Energy drinks are typically marketed to young adults. But, is this the primary group that is consuming them?
Dr. Lauri Byerly is an associate professor of Sports and Health Sciences at American Public University. Her position at this all-online university has presented her with an opportunity to study the behavior of non-traditional college students.
Lauri O. Byerley received her bachelor’s degree in Food and Nutrition, Related Science from Iowa State University and her master’s in nutritional science from Purdue University. She was awarded her Ph.D. in Nutritional Sciences with a minor in Biological Sciences from the University of California in Los Angeles, CA. As well, she is a Registered Dietitian. She has been a faculty member of several nutrition departments and taught nutrition at several accredited universities. During the last two decades, she has been actively involved in nutrition research.
Her focus has been nutrition metabolism and its role in cancer, obesity, and exercise. She has more than 25 peer-reviewed publications from this original scientific research. Also, she has several non-technical nutrition-related publications. She has presented at more than 30 local, state and national meetings.
Energy Drink Demographics
Sleepy? Got to get a project done? Need an extra umph?
Grab an energy drink. Sales of energy drinks like Red Bull, Monster and 5 Hour Energy have increased over the last several decades. Now, it is a billion dollar industry.
Who purchases and consumes these beverages? Current marketing campaigns target young adults under 30. Recent studies suggest this is the group that purchases and consumes the most energy drinks. At one university, one study found more than half of the students consumed at least one energy drink during the previous month.
Why do people drink these beverages? The top reasons given are to stay awake and/or to have more energy. Most energy drinks contain caffeine and other energy- enhancing compounds such as taurine and ginseng. These provide the energy burst. Caffeine has known side effects such as increased blood pressure, increased heart rate, and a “crash” feeling. Yet, people are willing to consume these beverages for their energy boost.
I did a research study at my all-online university This is a unique student group as compared to the traditional brick- and- mortar college student because they tend to be older, have families, and be in established careers.
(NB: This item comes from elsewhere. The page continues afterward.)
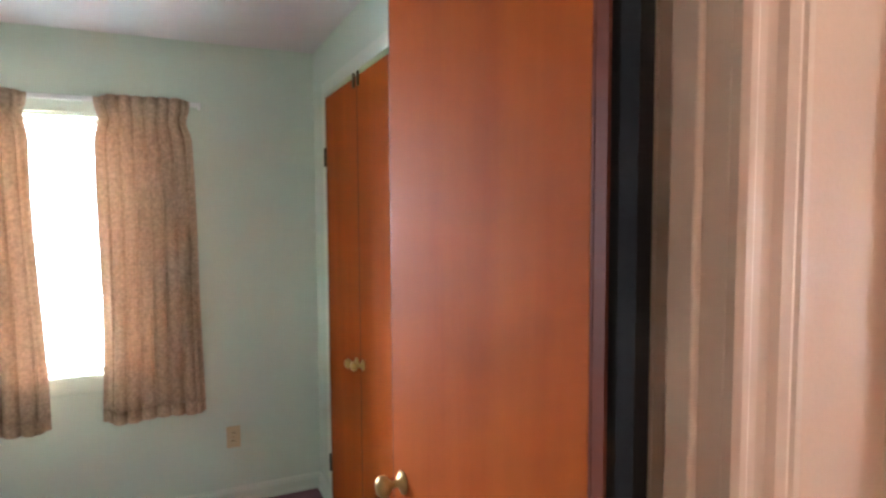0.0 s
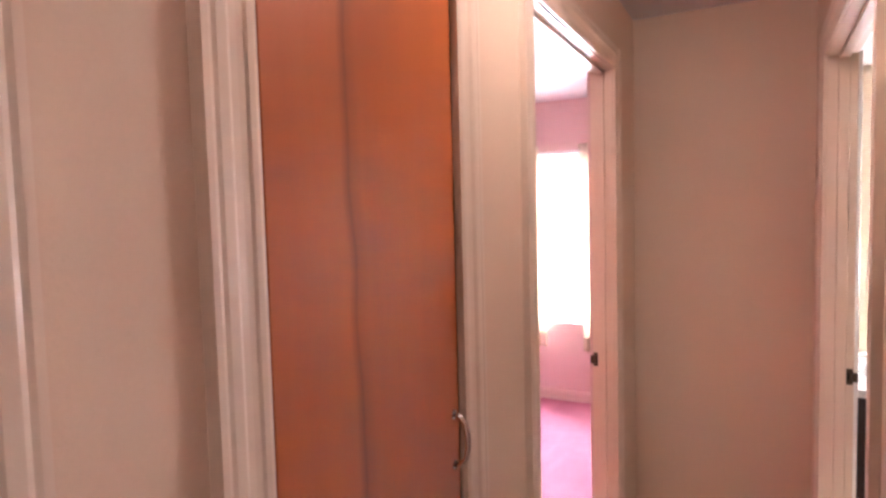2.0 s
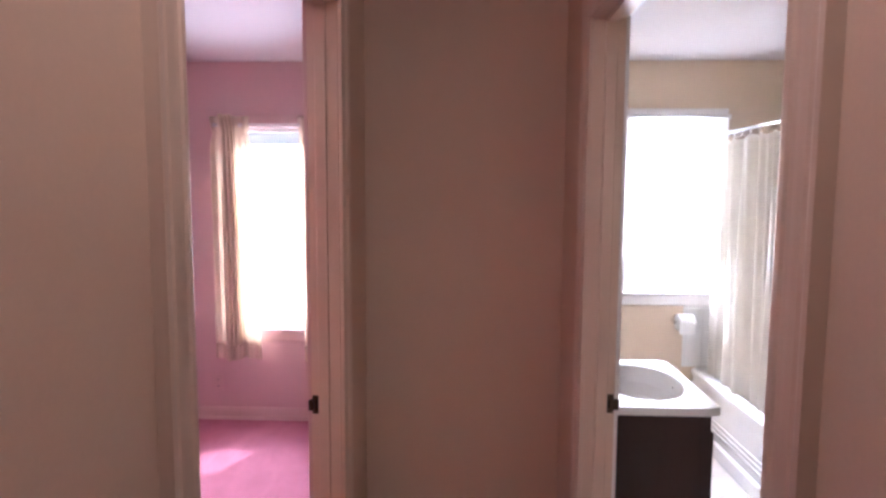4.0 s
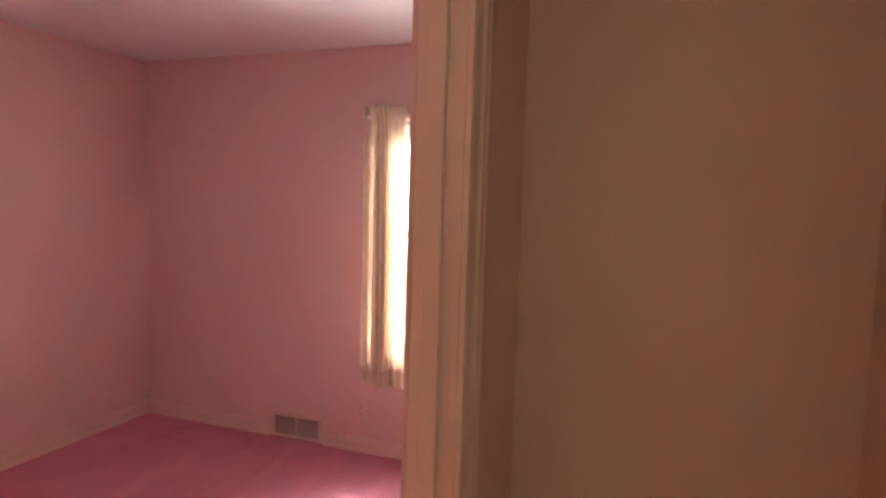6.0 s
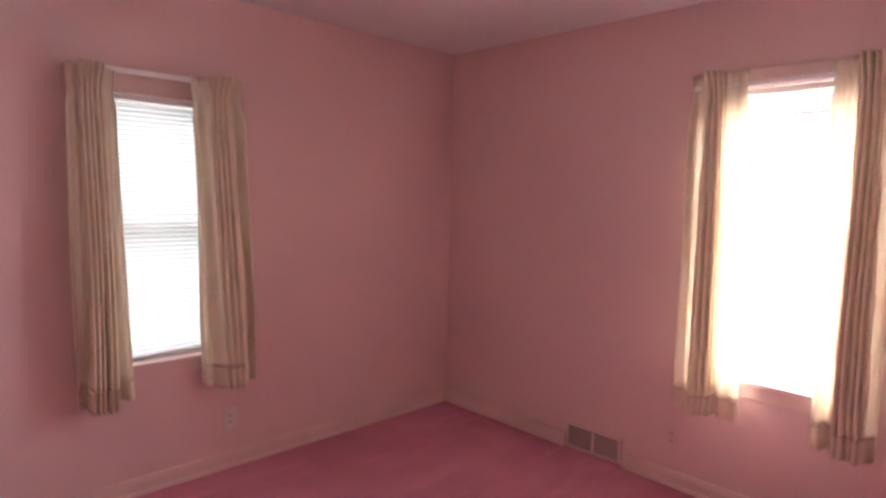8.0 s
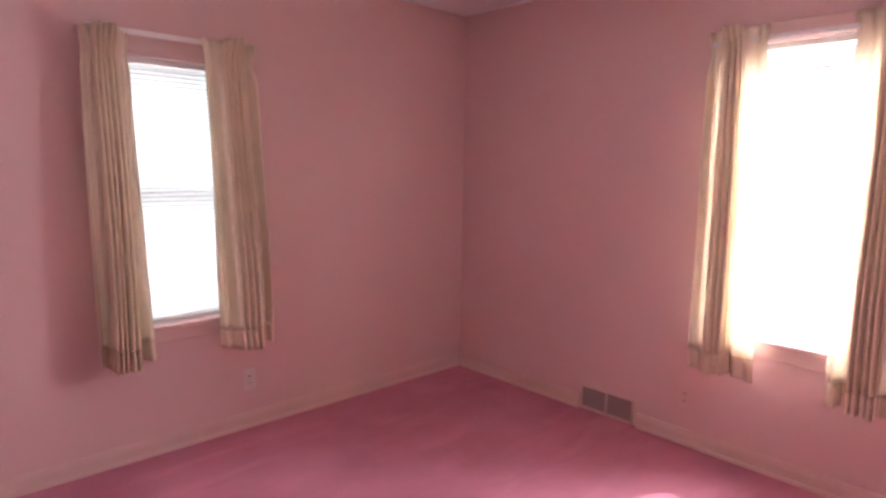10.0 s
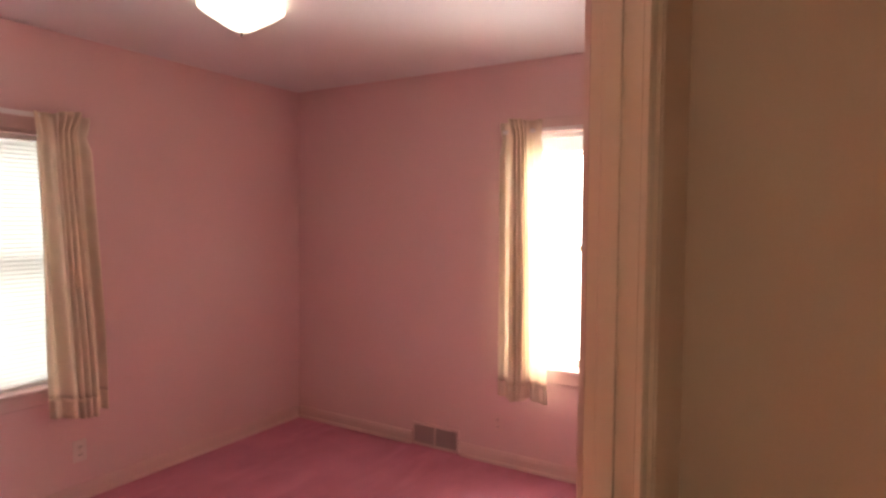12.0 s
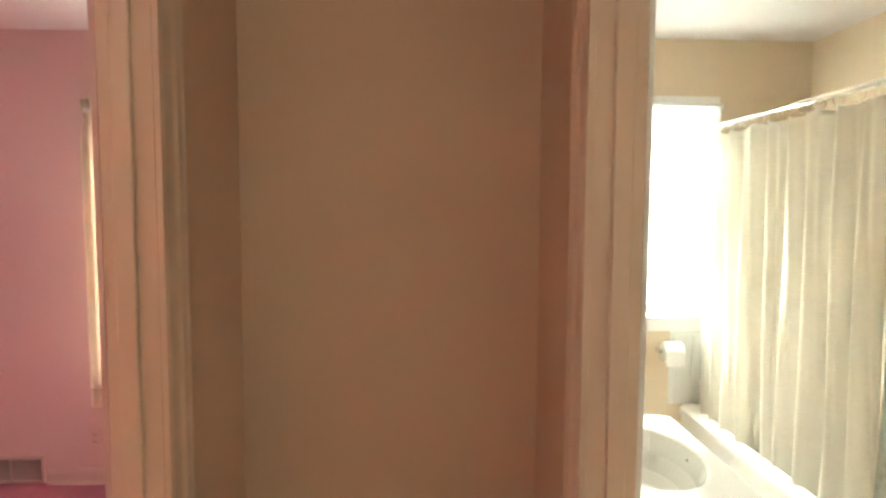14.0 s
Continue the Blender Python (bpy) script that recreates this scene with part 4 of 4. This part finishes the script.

Energy drinks may affect older subjects differently because of aging processes.
Two thirds of our survey responders were male with an average age of 32 years but ranged from 19 to 62 years. We found slightly more than half of our respondents consumed an energy drink in the month preceding the survey. On average they consumed eight drinks in that month. Like their conventional counterparts, the two top reasons for consuming these beverages were as a “pick me up” for school or schoolwork and to make up for lack of rest. Most were aware of the ingredients in energy drinks. Our survey respondents did experience side effects; more than half stated they experienced jitters.
In conclusion, it appears that older college students taking online classes consume energy drinks for the same reasons younger students at traditional universities. Older users experience similar side effects, yet the impact on the aging process is not known.